Additionally, despite the fact that NVIDIA's revenue has grown sequentially in all of its three quarters of fiscal 2020, it's yet to demonstrate a year-over-year growth. For Q1, Q2 and Q3 the company posted $2.2 billion, $2.6 billion and $3.0 billion in revenue respectively. All three mark a year-over-year drop from the $3.2 billion, $3.1 billion and $3.2 billion in revenue posted by NVIDIA in its Q1, Q2 and Q3 2019, respectively.
NVIDIA Corporation Rallies on Wall Street Optimism Surrounding Data Center Market Growth
As we enter 2020, Wall Street too has started to express fresh optimism for NVIDIA. Analysts concluded 2019 by stating that NVIDIA will gain revenues and share price this year. The Benchmark Company and Wells Fargo upgraded NVIDIA's target share price to $275 and $270 respectively in December's final week, and Wells Fargo also chose the company as its top semiconductor stock for the year 2020.
This upgrade comes on the heels of the data center market that is expected to grow this year, and this optimism comes despite the fact that the trend for data center revenue shown in NVIDIA's quarterly report mirrors the one exhibited by the company's overall revenues that we've mentioned above. For its part, NVIDIA (NASDAQ:NVDA) expects the data center inference market to exceed $20 billion in size annually in the next five years.

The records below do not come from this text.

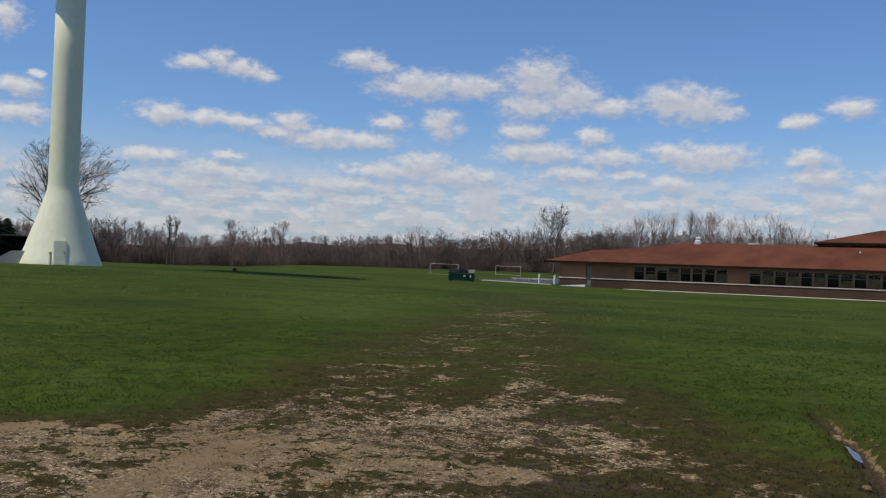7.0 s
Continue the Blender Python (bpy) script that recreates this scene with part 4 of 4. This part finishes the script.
plant("tree", bare_tree(41, 8.5, 7.5, 0.16, 0.35, 30, 55, 1.4, leaders=2, least=0.03, up=0.0, twigs=7), (M_BARK, M_YELLOW_TWIG), stand(19.8, 146), "yellow-twigged leafless willow behind the roof")
for k, (az, dist, high) in enumerate(((19.72, 86, 7.5), (20.75, 83, 6.0), (21.6, 85, 5.0))):
    plant("young_tree", bare_tree(50 + k, high, 0.62 * high, 0.055, 0.28, 22, 38, 0.9, least=0.007, twigs=4), (M_BARK, M_BUD), stand(az, dist), "young leafless tree with pale bark by the fence", group="young trees by the school")


def brush():
    """Leafless shrubs along the edge of the wood, each a fan of thin stems with side shoots, joined."""
    rnd = np.random.RandomState(61)
    n, per = 1250, 90
    az = rnd.uniform(-52, -9, n)
    dist = np.interp(az, [-37, -33.5, -30.5], [112, 130, 206]) * (1 + rnd.gamma(1.6, 0.05, n)) + 2 * np.sin(az * 2.1)
    x, y = dist * np.sin(np.radians(az)), dist * np.cos(np.radians(az))
    tall = (1.6 + 6.2 * lumps(x, y, 9, 3, 71)) * rnd.uniform(0.45, 1.1, n) * np.interp(az, [-37, -33.5, -30.5], [0.62, 0.8, 1.0])
    x, y, tall, az = (np.repeat(v, per) for v in (x, y, tall, az))
    n *= per
    base = rnd.normal(0, 0.16, (n, 2)) * tall[:, None]
    x, y = x + base[:, 0], y + base[:, 1]
    z = rise(x, y) - 0.15
    h = tall * rnd.uniform(0.45, 1.0, n)
    lean = base * rnd.uniform(0.6, 1.8, (n, 1)) + rnd.normal(0, 0.16, (n, 2)) * tall[:, None]
    w = rnd.uniform(0.012, 0.034, n) * np.interp(az, [-37, -30.5], [0.6, 1.0])
    turn = rnd.uniform(0, np.pi, n)
    side = np.stack([np.cos(turn) * w, np.sin(turn) * w, 0 * w], 1)
    foot, tip = np.stack([x, y, z], 1), np.stack([x + lean[:, 0], y + lean[:, 1], z + h], 1)
    stems = np.stack([foot - side, foot + side, tip], 1)
    mid = foot + (tip - foot) * rnd.uniform(0.25, 0.8, (n, 1))
    out = np.concatenate([rnd.normal(0, 0.2, (n, 2)), rnd.uniform(0.08, 0.32, (n, 1))], 1) * tall[:, None]
    shoots = np.stack([mid - side * 0.8, mid + side * 0.8, mid + out], 1)
    verts = np.concatenate([stems, shoots]).reshape(-1, 3)
    me = bpy.data.meshes.new("brush")
    me.from_pydata(verts, [], np.arange(len(verts)).reshape(-1, 3))
    me.materials.append(M_BRUSH)
    tagged(new("brush", me), "dense tangle of brown leafless brush", "brush", kind="stuff")


brush()


def far_woods():
    """The mass of bare woods behind the field's edge, seen as one rough brown bank."""
    az = np.radians(np.arange(-75, 60, 0.22))
    rows = []
    for depth, share in ((0, 0.0), (1.0, 0.45), (4, 0.8), (9, 0.97), (16, 1.0), (34, 0.9)):
        base = np.interp(np.degrees(az), [-36.5, -31], [152, 240]) + 6 * np.sin(az * 37)
        d = base + depth
        x, y = d * np.sin(az), d * np.cos(az)
        top = 5.0 + 3.6 * lumps(x * 1.0 + 3, y + 0 * x, 14, 5, 81)
        top = top * np.interp(np.degrees(az), [-36, -32, -29, -14, -11], [0.42, 0.58, 0.85, 0.9, 1.05])
        rows.append(np.stack([x, y, share * top + rise(x, y) - 0.3 * (depth == 0)], 1))
    n, k = len(az), len(rows)
    faces = [(r * n + i, r * n + i + 1, (r + 1) * n + i + 1, (r + 1) * n + i) for r in range(k - 1) for i in range(n - 1)]
    me = bpy.data.meshes.new("far_woods")
    me.from_pydata(np.concatenate(rows), [], faces)
    me.materials.append(M_WOODS)
    tagged(new("far_woods", me), "brown leafless woods beyond the field", "woods", kind="stuff")


far_woods()


def spruce(seed, high, wide):
    rnd = random.Random(seed)
    needles = Shape()
    z = 0.6
    while z < high * 0.98:
        r = wide * (1 - z / high) ** 0.8 * rnd.uniform(0.8, 1.1) + 0.1
        for k in range(int(18 + 26 * r / wide)):
            a = rnd.uniform(0, 2 * math.pi)
            length = r * rnd.uniform(0.6, 1.1)
            d = Vector((math.cos(a), math.sin(a), rnd.uniform(-0.35, 0.05)))
            side = Vector((-math.sin(a), math.cos(a), 0)) * (0.08 + 0.045 * length)
            p = Vector((0, 0, z))
            for j in range(4):
                b0, b1 = p + d * length * (j / 4), p + d * length * ((j + 1.3) / 4)
                s2 = side * (1.1 - j * 0.18) * rnd.uniform(0.7, 1.3)
                droop = Vector((0, 0, -0.25 * rnd.random()))
                needles.add([b0 - s2 * 0.4, b0 + s2 * 0.4, b1 + s2 + droop, b1 - s2 + droop], [(0, 1, 2), (0, 2, 3)])
        z += high * 0.028
    return Shape().tube((0, 0, -0.3), (0, 0, high * 0.95), 0.2, 0.03, 8), needles


for k, (az, dist, high, wide) in enumerate(((-48.4, 97, 8.2, 5.0), (-47.1, 100, 5.9, 4.2), (-46.1, 106, 4.4, 3.6), (-50.2, 92, 8.8, 5.2), (-52.5, 96, 8.2, 4.6))):
    plant("spruce", spruce(90 + k, high, wide), (M_BARK_DARK, M_NEEDLE), stand(az, dist), "dense dark green spruce near the tower", group="spruces near the tower")
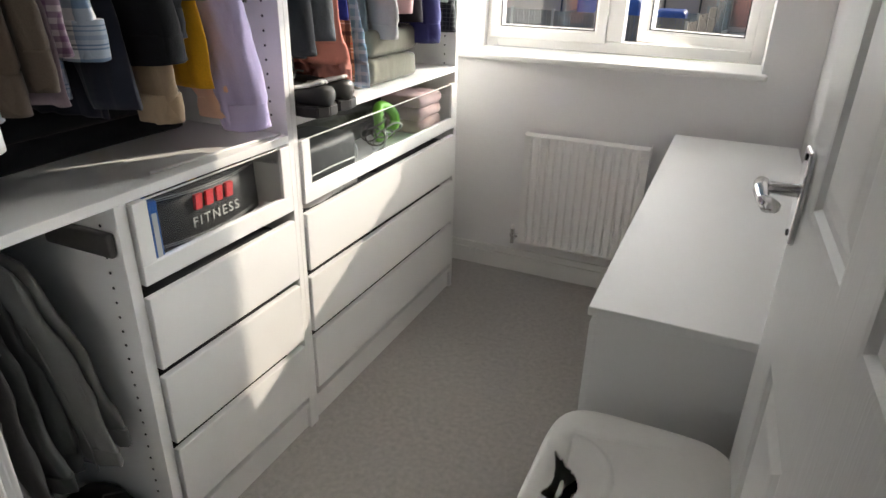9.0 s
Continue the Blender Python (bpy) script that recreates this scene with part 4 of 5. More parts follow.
# quilting and zip of the sleeveless vest
vest = next(o for o in scene.objects if o.name == "puffer_vest")
for z in (1.30, 1.40, 1.50, 1.60, 1.70):
    part("quilt_seam", bm_tube([(0.02, -0.031, z - 1.0), (0.12, -0.034, z - 1.004), (0.20, -0.024, z - 1.0), (0.243, -0.004, z - 1.0)], 0.0028, 6), C["black"], vest, smooth=True)
part("armhole_binding", bm_tube([(0.06 + 0.09 * math.cos(a), -0.036 + 0.004 * math.sin(a), 0.66 + 0.15 * math.sin(a)) for a in [2 * math.pi * k / 24 for k in range(25)]], 0.004, 6), C["black"], vest, smooth=True)
# small yellow chest letter on the black hooded sweatshirt
LETTER = mat("mustard_print", (0.45, 0.33, 0.03), 0.8)
font_curve = bpy.data.curves.new("letter", "FONT")
font_curve.body, font_curve.size, font_curve.extrude = "R", 0.075, 0.001
letter = new("letter_print", font_curve)
letter.data.materials.append(LETTER)
tagged(letter, "small mustard printed letter on black cloth", "print")
letter.matrix_world = Matrix.Translation((-0.085, -1.462, 1.60)) @ Euler((radians(90), 0, 0)).to_matrix().to_4x4()
# feather trim on the scarf's hanger
bm = bmesh.new()
rnd = random.Random(4)
for k in range(90):
    a, e = rnd.uniform(0, 6.28), rnd.uniform(-0.9, 0.6)
    L = rnd.uniform(0.05, 0.10)
    d = Vector((math.cos(a) * 0.9, math.sin(a) * 0.5, e)).normalized()
    bm_tube([d * 0.01, d * L * 0.6, d * L + Vector((0, 0, -0.02))], [0.006, 0.004, 0.001], 5, bm)
tagged(part("feather_trim", bm, C["feather"], smooth=True), "fluffy pale pink feather trim", "feather trim").location = (-0.12, -0.80, 1.80)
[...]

One key figure that's impossible to ignore when analyzing NVIDIA's latest earnings report is operating expenses. These have grown by 15% year-over-year, despite the fact that NVIDIA's revenue has dropped over this period. The drivers behind this increase are headcount increases as the company beefs up spending for what it terms as ''growth initiatives''. Also contributing to this expense increase is stock-based compensation, higher employee compensation, investment in infrastructure and costs related to NVIDIA's acquisition of communications equipment provider Mellanox.
Closer Analysis Reveals NVIDIA's Cash-Flow-From-Operations Grew 237% Year-over-Year in Q3 2020
While most stock coverage focuses on a company's Net Income and Revenues to gauge its financial health, the more seasoned folks among you will know that these two ignore a third, highly valuable metric. A company's Net Income also factors non-cash expenses such as depreciation, and as a result, it often fails to provide a more 'hands-on' picture of how a firm is performing. To help us get past this barrier, we take a look at NVIDIA's cash-flow-from-operations in its latest quarter. And hidden in this area is the strongest indicator of why the company's stock has raced to a yearly high today, and why Wall Street too is optimistic for its future.

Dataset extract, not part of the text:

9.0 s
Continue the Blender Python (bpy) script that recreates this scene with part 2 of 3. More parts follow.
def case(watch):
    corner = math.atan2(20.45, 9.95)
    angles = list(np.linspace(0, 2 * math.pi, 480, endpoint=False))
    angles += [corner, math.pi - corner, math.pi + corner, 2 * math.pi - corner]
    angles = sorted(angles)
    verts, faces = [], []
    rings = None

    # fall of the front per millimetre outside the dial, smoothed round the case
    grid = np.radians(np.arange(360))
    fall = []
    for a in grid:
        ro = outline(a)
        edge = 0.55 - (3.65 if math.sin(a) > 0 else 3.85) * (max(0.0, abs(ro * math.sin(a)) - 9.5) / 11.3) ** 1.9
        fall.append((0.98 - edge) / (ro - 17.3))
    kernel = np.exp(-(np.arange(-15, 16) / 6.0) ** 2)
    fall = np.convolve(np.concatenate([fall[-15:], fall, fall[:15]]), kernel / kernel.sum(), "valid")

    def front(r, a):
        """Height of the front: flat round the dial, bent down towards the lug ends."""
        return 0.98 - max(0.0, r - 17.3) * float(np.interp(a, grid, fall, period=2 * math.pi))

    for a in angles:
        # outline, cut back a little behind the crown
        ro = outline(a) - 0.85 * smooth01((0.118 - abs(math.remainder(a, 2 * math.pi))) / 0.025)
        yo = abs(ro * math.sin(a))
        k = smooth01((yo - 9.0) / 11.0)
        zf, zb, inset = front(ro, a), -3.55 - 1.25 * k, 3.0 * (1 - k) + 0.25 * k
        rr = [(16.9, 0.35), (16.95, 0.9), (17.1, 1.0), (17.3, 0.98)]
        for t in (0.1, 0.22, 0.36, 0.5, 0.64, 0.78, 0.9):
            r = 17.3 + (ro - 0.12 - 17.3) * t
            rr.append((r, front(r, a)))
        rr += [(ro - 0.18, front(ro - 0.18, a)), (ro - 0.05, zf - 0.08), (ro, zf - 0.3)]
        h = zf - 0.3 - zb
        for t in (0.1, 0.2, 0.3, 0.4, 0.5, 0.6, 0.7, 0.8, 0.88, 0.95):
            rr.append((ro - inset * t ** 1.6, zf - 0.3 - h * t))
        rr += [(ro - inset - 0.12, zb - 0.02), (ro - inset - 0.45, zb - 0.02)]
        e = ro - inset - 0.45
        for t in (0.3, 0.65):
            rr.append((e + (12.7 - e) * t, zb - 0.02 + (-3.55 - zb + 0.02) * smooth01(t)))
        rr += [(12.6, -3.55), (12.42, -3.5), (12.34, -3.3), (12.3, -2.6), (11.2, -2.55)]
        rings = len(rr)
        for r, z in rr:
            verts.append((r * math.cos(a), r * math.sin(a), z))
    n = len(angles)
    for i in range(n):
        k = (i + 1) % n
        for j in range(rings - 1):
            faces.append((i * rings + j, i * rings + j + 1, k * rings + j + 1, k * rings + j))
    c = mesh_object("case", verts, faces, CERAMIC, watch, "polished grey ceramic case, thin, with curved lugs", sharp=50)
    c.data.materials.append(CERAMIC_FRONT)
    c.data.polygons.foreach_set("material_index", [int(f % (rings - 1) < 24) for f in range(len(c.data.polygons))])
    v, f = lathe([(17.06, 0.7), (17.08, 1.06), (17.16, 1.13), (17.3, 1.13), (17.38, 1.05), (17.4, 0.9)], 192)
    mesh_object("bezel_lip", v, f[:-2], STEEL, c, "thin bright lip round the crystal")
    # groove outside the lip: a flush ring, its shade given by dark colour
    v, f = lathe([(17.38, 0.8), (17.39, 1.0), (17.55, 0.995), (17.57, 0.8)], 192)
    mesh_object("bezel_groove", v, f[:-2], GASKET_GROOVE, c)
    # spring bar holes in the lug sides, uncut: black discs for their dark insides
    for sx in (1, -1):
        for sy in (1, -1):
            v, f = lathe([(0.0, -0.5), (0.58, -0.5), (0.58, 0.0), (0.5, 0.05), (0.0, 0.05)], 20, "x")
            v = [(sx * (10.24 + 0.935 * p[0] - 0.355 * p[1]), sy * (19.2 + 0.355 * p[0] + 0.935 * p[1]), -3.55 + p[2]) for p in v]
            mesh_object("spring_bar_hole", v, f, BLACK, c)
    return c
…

NVIDIA, it appears, is very healthy cash-wise. For the nine months ending on October 27, 2019, the company's cash flow from operations grew by 15.8% year-over-year, despite a near 50% drop in Net Income between the two time periods. Narrowing our focus only to the company's third-quarter reveals that it had $1.6 billion in cash flow from operations. This is a 75% sequential and a MASSIVE 237% YEAR-OVER-YEAR increase.
This marks a new record for NVIDIA and comes on the shoulders of improvements in credit sales collection and inventory management. Delving just a little deeper into analyzing NVIDIA's cash flow and comparing it with Intel and AMD's performance reveals that NVIDIA's overvalued when compared to Intel (NASDAQ:INTC), but undervalued when compared to AMD (NASDAQ:AMD). Of course, since this is a single metric, it is not an accurate representation of either company's final value.